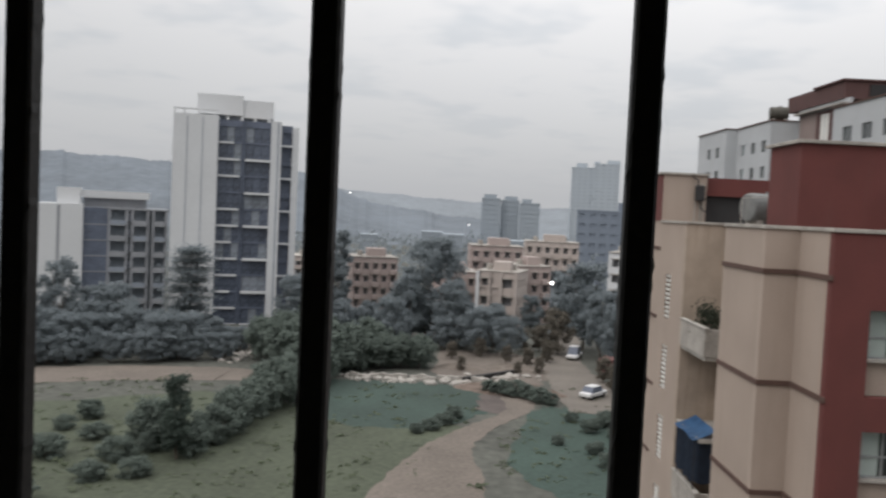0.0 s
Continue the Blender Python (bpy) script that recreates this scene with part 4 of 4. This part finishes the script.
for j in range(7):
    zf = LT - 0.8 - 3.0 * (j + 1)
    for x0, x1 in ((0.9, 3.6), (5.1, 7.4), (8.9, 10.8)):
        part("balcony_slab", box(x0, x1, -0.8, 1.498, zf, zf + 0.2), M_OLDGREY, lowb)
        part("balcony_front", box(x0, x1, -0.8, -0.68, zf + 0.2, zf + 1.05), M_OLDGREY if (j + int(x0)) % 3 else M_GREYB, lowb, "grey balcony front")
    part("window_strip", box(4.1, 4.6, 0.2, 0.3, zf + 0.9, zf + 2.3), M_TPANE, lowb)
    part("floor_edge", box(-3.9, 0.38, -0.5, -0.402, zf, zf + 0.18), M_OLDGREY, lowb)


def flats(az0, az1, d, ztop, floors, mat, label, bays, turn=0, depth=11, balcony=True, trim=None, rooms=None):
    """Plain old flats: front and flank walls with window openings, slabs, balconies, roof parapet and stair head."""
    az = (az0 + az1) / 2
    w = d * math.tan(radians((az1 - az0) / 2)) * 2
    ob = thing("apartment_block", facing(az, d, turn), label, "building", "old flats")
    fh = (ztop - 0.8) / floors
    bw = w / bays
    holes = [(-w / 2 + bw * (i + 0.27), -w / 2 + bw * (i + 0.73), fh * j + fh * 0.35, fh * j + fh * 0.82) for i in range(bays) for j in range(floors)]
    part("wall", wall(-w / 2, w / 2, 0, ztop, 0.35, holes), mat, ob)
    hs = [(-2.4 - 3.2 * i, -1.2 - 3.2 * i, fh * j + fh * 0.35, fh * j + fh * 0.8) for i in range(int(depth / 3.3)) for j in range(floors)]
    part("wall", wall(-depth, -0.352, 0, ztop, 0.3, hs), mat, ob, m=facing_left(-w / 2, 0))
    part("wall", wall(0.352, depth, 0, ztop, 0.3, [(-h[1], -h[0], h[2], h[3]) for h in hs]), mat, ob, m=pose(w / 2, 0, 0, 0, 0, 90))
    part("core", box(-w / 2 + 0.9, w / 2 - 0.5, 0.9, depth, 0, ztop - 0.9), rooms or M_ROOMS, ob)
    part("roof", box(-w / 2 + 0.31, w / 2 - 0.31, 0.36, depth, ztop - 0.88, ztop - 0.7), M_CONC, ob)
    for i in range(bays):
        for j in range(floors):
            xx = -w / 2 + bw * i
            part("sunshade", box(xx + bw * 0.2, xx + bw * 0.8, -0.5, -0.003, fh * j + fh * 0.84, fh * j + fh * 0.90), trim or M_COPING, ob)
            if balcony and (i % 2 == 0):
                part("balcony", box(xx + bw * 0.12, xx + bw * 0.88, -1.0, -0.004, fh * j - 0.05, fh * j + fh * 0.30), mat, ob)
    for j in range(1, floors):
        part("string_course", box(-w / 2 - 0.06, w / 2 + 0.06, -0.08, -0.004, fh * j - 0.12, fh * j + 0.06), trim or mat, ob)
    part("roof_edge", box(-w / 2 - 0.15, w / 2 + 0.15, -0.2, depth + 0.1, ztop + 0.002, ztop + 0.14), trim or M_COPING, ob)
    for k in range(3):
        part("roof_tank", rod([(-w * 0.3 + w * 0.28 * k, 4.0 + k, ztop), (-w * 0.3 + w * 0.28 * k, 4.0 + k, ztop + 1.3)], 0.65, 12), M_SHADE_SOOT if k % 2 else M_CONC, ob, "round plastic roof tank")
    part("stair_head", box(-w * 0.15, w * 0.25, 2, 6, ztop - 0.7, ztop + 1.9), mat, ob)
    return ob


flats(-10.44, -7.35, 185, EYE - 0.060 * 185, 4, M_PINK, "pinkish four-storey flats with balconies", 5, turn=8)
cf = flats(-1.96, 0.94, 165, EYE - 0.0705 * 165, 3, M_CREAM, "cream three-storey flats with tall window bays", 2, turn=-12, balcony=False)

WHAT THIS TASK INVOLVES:
Set down the complete material exactly, but do not include the images.

COMPLETE OUTPUT:
0.0 s
Continue the Blender Python (bpy) script that recreates this scene with part 4 of 4. This part finishes the script.
for j in range(7):
    zf = LT - 0.8 - 3.0 * (j + 1)
    for x0, x1 in ((0.9, 3.6), (5.1, 7.4), (8.9, 10.8)):
        part("balcony_slab", box(x0, x1, -0.8, 1.498, zf, zf + 0.2), M_OLDGREY, lowb)
        part("balcony_front", box(x0, x1, -0.8, -0.68, zf + 0.2, zf + 1.05), M_OLDGREY if (j + int(x0)) % 3 else M_GREYB, lowb, "grey balcony front")
    part("window_strip", box(4.1, 4.6, 0.2, 0.3, zf + 0.9, zf + 2.3), M_TPANE, lowb)
    part("floor_edge", box(-3.9, 0.38, -0.5, -0.402, zf, zf + 0.18), M_OLDGREY, lowb)


def flats(az0, az1, d, ztop, floors, mat, label, bays, turn=0, depth=11, balcony=True, trim=None, rooms=None):
    """Plain old flats: front and flank walls with window openings, slabs, balconies, roof parapet and stair head."""
    az = (az0 + az1) / 2
    w = d * math.tan(radians((az1 - az0) / 2)) * 2
    ob = thing("apartment_block", facing(az, d, turn), label, "building", "old flats")
    fh = (ztop - 0.8) / floors
    bw = w / bays
    holes = [(-w / 2 + bw * (i + 0.27), -w / 2 + bw * (i + 0.73), fh * j + fh * 0.35, fh * j + fh * 0.82) for i in range(bays) for j in range(floors)]
    part("wall", wall(-w / 2, w / 2, 0, ztop, 0.35, holes), mat, ob)
    hs = [(-2.4 - 3.2 * i, -1.2 - 3.2 * i, fh * j + fh * 0.35, fh * j + fh * 0.8) for i in range(int(depth / 3.3)) for j in range(floors)]
    part("wall", wall(-depth, -0.352, 0, ztop, 0.3, hs), mat, ob, m=facing_left(-w / 2, 0))
    part("wall", wall(0.352, depth, 0, ztop, 0.3, [(-h[1], -h[0], h[2], h[3]) for h in hs]), mat, ob, m=pose(w / 2, 0, 0, 0, 0, 90))
    part("core", box(-w / 2 + 0.9, w / 2 - 0.5, 0.9, depth, 0, ztop - 0.9), rooms or M_ROOMS, ob)
    part("roof", box(-w / 2 + 0.31, w / 2 - 0.31, 0.36, depth, ztop - 0.88, ztop - 0.7), M_CONC, ob)
    for i in range(bays):
        for j in range(floors):
            xx = -w / 2 + bw * i
            part("sunshade", box(xx + bw * 0.2, xx + bw * 0.8, -0.5, -0.003, fh * j + fh * 0.84, fh * j + fh * 0.90), trim or M_COPING, ob)
            if balcony and (i % 2 == 0):
                part("balcony", box(xx + bw * 0.12, xx + bw * 0.88, -1.0, -0.004, fh * j - 0.05, fh * j + fh * 0.30), mat, ob)
    for j in range(1, floors):
        part("string_course", box(-w / 2 - 0.06, w / 2 + 0.06, -0.08, -0.004, fh * j - 0.12, fh * j + 0.06), trim or mat, ob)
    part("roof_edge", box(-w / 2 - 0.15, w / 2 + 0.15, -0.2, depth + 0.1, ztop + 0.002, ztop + 0.14), trim or M_COPING, ob)
    for k in range(3):
        part("roof_tank", rod([(-w * 0.3 + w * 0.28 * k, 4.0 + k, ztop), (-w * 0.3 + w * 0.28 * k, 4.0 + k, ztop + 1.3)], 0.65, 12), M_SHADE_SOOT if k % 2 else M_CONC, ob, "round plastic roof tank")
    part("stair_head", box(-w * 0.15, w * 0.25, 2, 6, ztop - 0.7, ztop + 1.9), mat, ob)
    return ob


flats(-10.44, -7.35, 185, EYE - 0.060 * 185, 4, M_PINK, "pinkish four-storey flats with balconies", 5, turn=8)
cf = flats(-1.96, 0.94, 165, EYE - 0.0705 * 165, 3, M_CREAM, "cream three-storey flats with tall window bays", 2, turn=-12, balcony=False)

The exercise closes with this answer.